ПРАЗДНОВАНИЕ   ПОБЕДЫ

ВЕСТЬ об окончании войны до Тайгинских жителей дошла только через 8 дней. Пришли в гости девушки из-за болота «Орловские» и рассказали,  что война закончилась ещё 9 мая. Парторг приказал задержать девушек, этих вестниц радости, не поверив им и посадив в «холодную», сел на жеребца и в соседний Н-Игол. Там на почте была сломана  рация, и поэтому война для нас всё ещё шла. Радио тоже не было. Всё же удалось связаться с райцентром, и пришло сообщение, что страна уже вторую неделю празднует ПОБЕДУ.

В ночь на 18 мая у нас в деревне отмечали, как Пасху. Стрельба, гуляние, песни и пляски. Орловских девушек затаскали по гостям, отдавая всё, что находилось съестного дома. Мать вытащила заветную бутылочку, сберегаемую для отца и угостила соседа , пришедшего с фронта по ранению и этих девушек. В каком же урмане мы жили — жуть!

Не знали мы, что нас ожидает ещё больший голод — неурожайные были 46-47 годы.

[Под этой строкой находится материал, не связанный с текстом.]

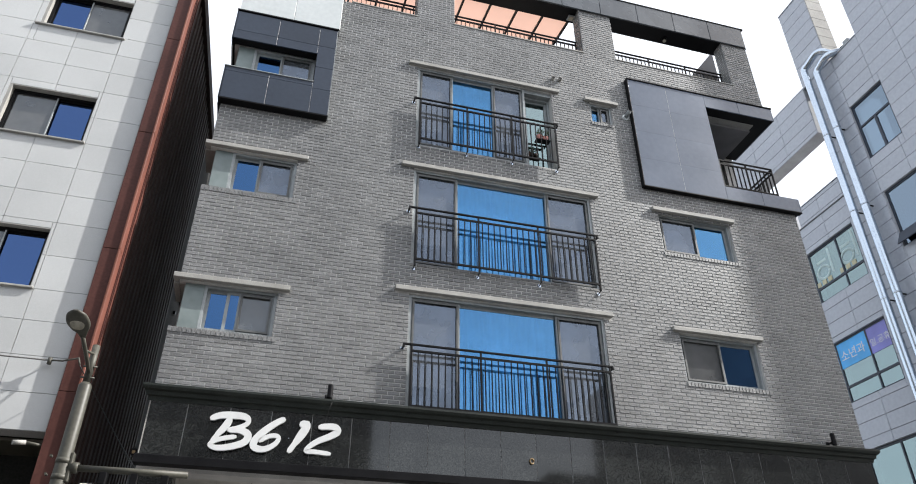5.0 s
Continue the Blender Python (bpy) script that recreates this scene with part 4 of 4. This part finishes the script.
COVER = HOLES + [(h[0] - 0.02, h[1] + 0.02, h[2] - 0.092, h[2]) for h in (L1, L2, R1, R2, SMALL)] + [(1.5, 3.66, 11.37, 15.06), (10.74, 14.75, 11.09, 14.32)]
COVER += [(x0, x1, z - 0.11, z) for x0, x1, z in ((5.25, 9.56, 7.80), (5.25, 9.56, 10.655), (5.30, 8.88, 13.53), (10.85, 12.89, 7.685), (10.85, 12.89, 10.575), (9.53, 10.39, 13.49), (1.5, 3.41, 7.49), (1.5, 3.41, 10.36))]
field, shared = Pieces(), {}
for a, b, c, d, e in laid(XL, XR, 5.50, 16.64, COVER, 3):
    if 3.45 < a < 5.45 and 5.5 < c < 7.55 and b - a > 0.18:
        if "brick" not in shared:
            one = Pieces()
            one.block((0, 0, 0), (1, 0, 0), (0, -1, 0), -LONG / 2 + JOINT / 2, LONG / 2 - JOINT / 2, -COURSE / 2 + JOINT / 2, COURSE / 2 - JOINT / 2, -0.002, 0.0095, 0.005)
            first = one.link("brick", BRICK, wall)
            shared["brick"] = first.data
            ob = first
        else:
            ob = hang(new("brick", shared["brick"]), wall)
        ob.matrix_basis = Matrix.Translation(((a + b) / 2, YB - (e - 0.0095), (c + d) / 2))
        continue
    field.block((0, YB, 0), (1, 0, 0), (0, -1, 0), a, b, c, d, -0.002, e, 0.005)
# soldier courses under the windows
for h in (L1, L2, R1, R2, SMALL):
    u = h[0] - 0.015
    while u < h[1] + 0.01:
        field.block((0, YB, 0), (1, 0, 0), (0, -1, 0), u + 0.005, u + COURSE - 0.005, h[2] - 0.086, h[2] + 0.004, -0.10, 0.022, 0.002)
        u += COURSE
# inner flanks of the terrace piers and the shaded side wall
for xf, n in ((5.45, -1), (6.35, 1), (9.70, -1), (10.59, 1), (13.94, -1)):
    for a, b, c, d, e in laid(YB + 0.002, YB + 0.34, 15.09, 16.64, [], int(xf * 10)):
        field.block((xf, 0, 0), (0, 1, 0), (-1 if xf in (9.70, 13.94, 5.45) else 1, 0, 0), a, b, c, d, -0.002, e, 0.005)
for a, b, c, d, e in laid(YB, YBACK, 4.3, 15.9, side_holes + [(YB, 12.5, 11.34, 13.84)], 9):
    field.block((XL, 0, 0), (0, 1, 0), (-1, 0, 0), a, b, c, d, -0.002, e, 0.005)
tagged(field.link("brick_field", BRICK, wall), kind="stuff")
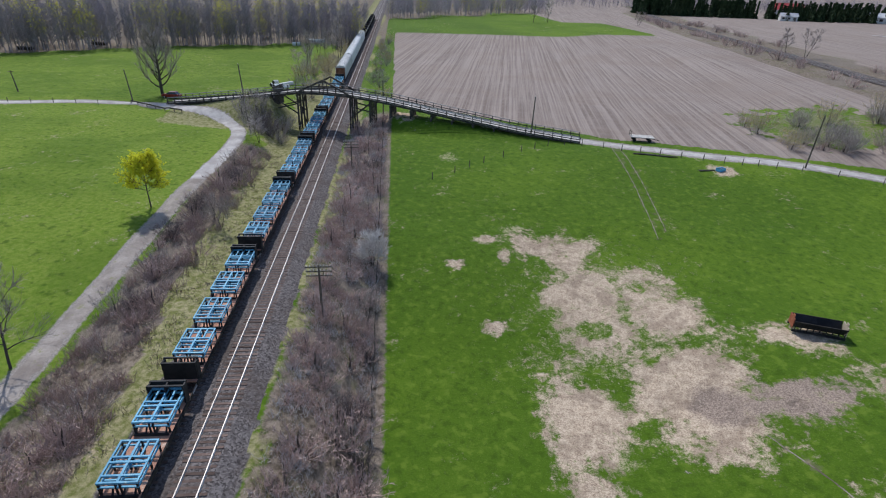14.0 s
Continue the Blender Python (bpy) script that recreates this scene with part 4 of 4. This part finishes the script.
def flatcar(length, deck_mat, bulk_near=True, bulk_far=False, label="flat wagon with a worn rust-orange deck", chains=False):
    car = thing("flatcar", label, "railway wagon", "wagons of the freight train")
    half = length / 2
    n = 9
    for k in range(n):
        deck = Geo()
        y0, y1 = -half + 0.4 + (length - 0.8) * k / n, -half + 0.4 + (length - 0.8) * (k + 0.985) / n
        deck.box(0, (y0 + y1) / 2, DECK_Z - 0.05, 2.62, y1 - y0, 0.1)
        part("deck_plate", deck, deck_mat, car)
    g = Geo()
    for s in (-1, 1):
        g.box(s * 1.33, 0, DECK_Z - 0.16, 0.12, length - 0.6, 0.34)
        for k in range(14):
            g.box(s * 1.41, -half + 1 + (length - 2) * k / 13, DECK_Z - 0.14, 0.06, 0.16, 0.2)
    g.box(0, 0, DECK_Z - 0.36, 0.9, length - 2, 0.5)
    part("underframe", g, UNDER, car)
    for s in (-1, 1):
        g = Geo()
        g.box(0, s * (half + 0.05), 0.82, 0.28, 1.1, 0.24)
        part("coupler", g, UNDER, car)
        f, ws = wheelset_bogie(s * (half - 2.6))
        bogie = part("bogie", f, UNDER, car)
        for w in ws:
            part("wheel", w, UNDER, bogie)
    for s, wanted in ((-1, bulk_near), (1, bulk_far)):
        if wanted:
            g = Geo()
            y = s * (half - 0.75)
            g.box(0, y, DECK_Z + 0.75, 2.58, 0.12, 1.5)
            wall = part("bulkhead", g, BLACK, car, "black steel end bulkhead")
            for x in (-1.26, 0, 1.26):
                g = Geo()
                g.box(x, y - s * 0.38, DECK_Z + 0.78, 0.12, 0.62, 1.56)
                part("stay", g, BLACK, wall)
            for d, h in ((0.62, 1.62), (0.0, 1.56)):
                g = Geo()
                g.box(0, y - s * d, DECK_Z + h, 2.64, 0.16, 0.1)
                part("top_bar", g, BLACK, wall)
    if chains:
        for y in (-half * 0.55, -half * 0.1, half * 0.35, half * 0.75):
            g = Geo()
            pts = [Vector((-1.25 + 2.5 * k / 12, y + 0.12 * math.sin(k * 0.8), DECK_Z + 0.05)) for k in range(13)]
            g.tube(pts, [0.035] * 13, 4)
            g.box(0.1, y, DECK_Z + 0.1, 0.3, 0.35, 0.2)
            part("lashing_chain", g, BLACK, car)
    return car


def rack(paint, legs, label):
    """A set of tubular load frames: two layers of bars on short legs."""
    ob = thing("load_rack", label, "steel rack", "load racks on the train")
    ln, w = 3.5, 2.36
    for z, t in ((1.0, 0.13), (0.62, 0.11)):
        g = Geo()
        for x in (-w / 2, -w / 4, 0, w / 4, w / 2):
            if abs(x) != w / 4 or z > 0.9:
                g.box(x, 0 if abs(x) != w / 4 else ln * 0.28, z, t * (1.2 if x == 0 else 0.9), ln if abs(x) != w / 4 else ln * 0.42, t)
        for y in (-ln / 2 + 0.07, -ln / 2 + 0.6, -0.1, 0.32, ln / 2 - 0.07):
            g.box(0, y, z + 0.01, w, t * 1.05, t)
        part("frame", g, paint, ob)
    for x in (-w / 2 + 0.02, -0.13, 0.13, w / 2 - 0.02):
        for y in (-ln / 2 + 0.07, 0.2, ln / 2 - 0.1):
            g = Geo()
            g.box(x, y, 0.52, 0.1, 0.12, 1.02)
            part("leg", g, legs, ob)
    g = Geo()
    for x in (-1.0, -0.35, 0.35, 1.0):
        g.beam((x, -ln / 2 - 0.25, 0.04), (x, -ln / 2 + 0.15, 0.55), 0.09, 0.12)
    g.box(0, -ln / 2 - 0.2, 0.1, w, 0.14, 0.16)
    part("foot", g, legs, ob)
    return ob


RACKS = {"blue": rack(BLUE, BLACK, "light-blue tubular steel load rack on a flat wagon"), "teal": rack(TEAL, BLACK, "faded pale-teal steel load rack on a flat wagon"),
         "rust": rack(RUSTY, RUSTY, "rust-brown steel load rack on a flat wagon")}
placed = set()


def put_rack(kind, y):
    m = pose(TRAIN_X, y, DECK_Z + 0.005)
    if kind in placed:
        copy_thing(RACKS[kind], m)
    else:
        placed.add(kind)
        RACKS[kind].matrix_basis = m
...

Это было страшное время, есть зимой было абсолютно нечего и хлеба во рту не бывало не только днями, но и неделями… Как выжили — уму непостижимо.

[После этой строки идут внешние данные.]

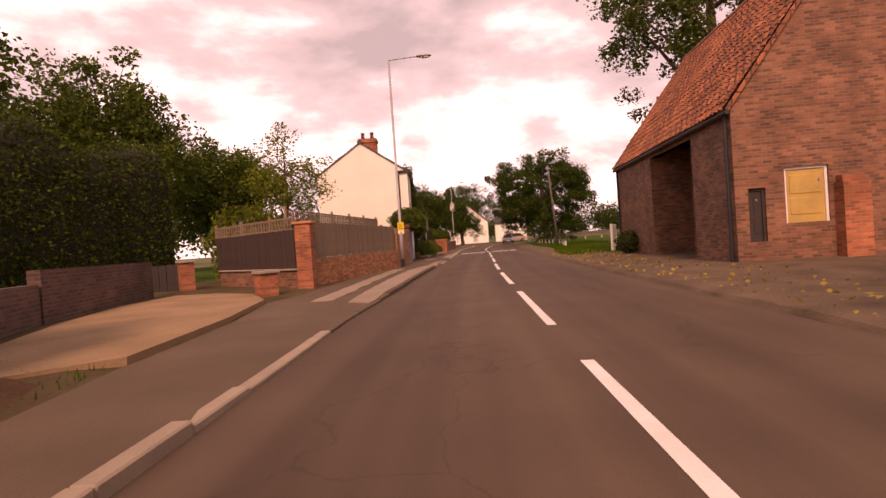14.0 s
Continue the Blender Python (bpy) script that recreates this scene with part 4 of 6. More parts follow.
hedge("tall bushy hedge spilling over a brick garden wall", [(-2.7, 136.3), (-3.2, 141), (-3.3, 146.2)], 2.5, 3.0, M["leaf_mid"], 134, size=0.1, density=340, top_dome=0.5, z0=0.5, ragged=0.16)
hedge("bushy green hedge along a grass verge", [(-0.9, 150.9), (1.5, 156.4), (3.4, 160.0)], 1.7, 1.75, M["leaf_hedge"], 35, density=520, size=0.075, ragged=0.12)
hedge("dense dark hedge leaning over a verge", [P2(168.9, -6.9), P2(172, -6.9), P2(175, -6.75), P2(178, -6.6)], 1.9, 2.1, M["leaf_hedge"], 36, density=420, size=0.075)
hedge("tall dark overhanging hedge above bare earth", [P2(178.2, -6.7), P2(182, -6.8), P2(186.5, -7.2)], 2.6, 3.1, M["leaf_hedge"], 66, density=420, size=0.075, ragged=0.14)
hedge("tall garden hedge behind houses", [(-6, 186), (6, 196), (12.42, 204.95)], 3.0, 5.6, M["leaf_hedge"], 37, size=0.12, density=200, ragged=0.12)
shrub("large leafy bush behind a parked black car", -6.6, 156.2, 2.4, 2.0, 4.6, M["leaf_mid"], 137, n=7000)
shrub("light green bush behind a trellis fence", 16.6, 201.6, 1.6, 1.8, 3.0, M["leaf_light"], 39, n=6000)
tree("small_tree", "light green young tree by a trellis fence", 18.2, 202.5, 6.2, (1.8, 1.8, 2.3), 4.1, 0.1, M["leaf_light"], M["bark"], 40, clumps=70, per=70, size=0.13, clump_r=0.5, bare=0.15)
# right
hedge("field hedge returning beside a field entrance", [P2(50.5, 8.6), P2(52.0, 13), P2(52.5, 19)], 1.8, 2.0, M["leaf_hedge"], 141, size=0.1, density=240, ragged=0.2)
hedge("overgrown hedge closing a field entrance", [P2(52.5, 19), P2(61.5, 18), P2(62.5, 11)], 1.8, 2.3, M["leaf_hedge"], 142, size=0.1, density=240, ragged=0.2)
hedge("thick overgrown field hedge beside the verge", [P2(-40, 9.5), P2(0, 7.8), P2(15, 7.4), P2(28, 7.3), P2(40, 7.6), P2(50, 8.2)], 2.4, 1.7, M["leaf_hedge"], 41, size=0.1, density=270, ragged=0.16)
hedge("overgrown mixed field hedge along the verge", [P2(62, 10.5), P2(70, 8.0), P2(85, 7.3), P2(100, 7.6), P2(113, 8.4), P2(119, 9.5)], 2.3, 1.65, M["leaf_hedge"], 42, size=0.1, density=270, ragged=0.13)
for i, (s_, o_, h_) in enumerate([(8, 9.8, 3.0), (14, 9.4, 2.7), (21, 9.6, 3.3), (27, 9.6, 2.6), (36, 9.8, 3.0), (44, 10.5, 2.7), (60, 14, 3.0), (54, 16, 3.0), (76, 10.5, 2.4), (84, 10.6, 2.2), (93, 10.4, 2.6), (104, 10.5, 2.8), (112, 12, 3.2)]):
    p = R(s_, o_)
    shrub("overgrown hawthorn bush in the field hedge", p.x, p.y, 1.9, 2.3, h_ - 0.2, M["leaf_mid" if i % 3 == 1 else "leaf_dark"], 50 + i, n=7500, size=0.11, group="field hedge bushes")
for i in range(13):
    tree("poplar", "tall airy poplar in a windbreak row", 37 + i * 4.2, 185 - i * 0.45 + rr.uniform(-1, 1), 15, (2.3, 2.3, 5.4 + rr.uniform(-0.8, 0.6)), 9.8 + rr.uniform(-0.4, 0.5), 0.2, M["leaf_mid"], M["bark"], 70 + i, clumps=85, per=55, size=0.32, clump_r=0.7, bare=0.2, group="poplar row")
tree("ash_tree", "leafy tree beside a driveway", 22, 147, 9.5, (3.6, 3.6, 3.6), 5.6, 0.22, M["leaf_mid"], M["bark"], 85, clumps=100, per=100, size=0.22)
shrub("tall bush behind a parked red car", 17.5, 138, 2.6, 3, 5.2, M["leaf_mid"], 86, n=6000, size=0.18)
shrub("bush by the drive of the white house", 12.5, 121.5, 2.0, 2.4, 3.6, M["leaf_dark"], 87, n=6000, size=0.16)
tree("sycamore", "spreading airy sycamore behind the old barn", 41.0, 200.3, 21, (7, 7, 7.5), 14.0, 0.4, M["leaf_mid"], M["bark"], 88, clumps=230, per=110, size=0.26, bare=0.2, clump_r=0.9, limbs=14)
tree("lime_tree", "large spreading roadside tree", 51.0, 233.2, 11, (7.0, 6.0, 5.8), 5.7, 0.42, M["leaf_dark"], M["bark"], 94, clumps=380, per=150, size=0.22)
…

Детства, как такового, в деревнях не было, за редким исключением. Но были и

радости. Своеобразные, но радости. К примеру, у тех, кто работал на лошадях. Им отводилось время на обед на обед до трёх часов. Лошадей надо накормить, потом напоить. Это время проводили на речке. А вечером, когда коней отводили в ночное — непременные скачки, кто быстрее доедет до определённого места. Мы чувствовали, что и лошади, предчувствуя ночной отдых, с удовольствием выполняли наши команды.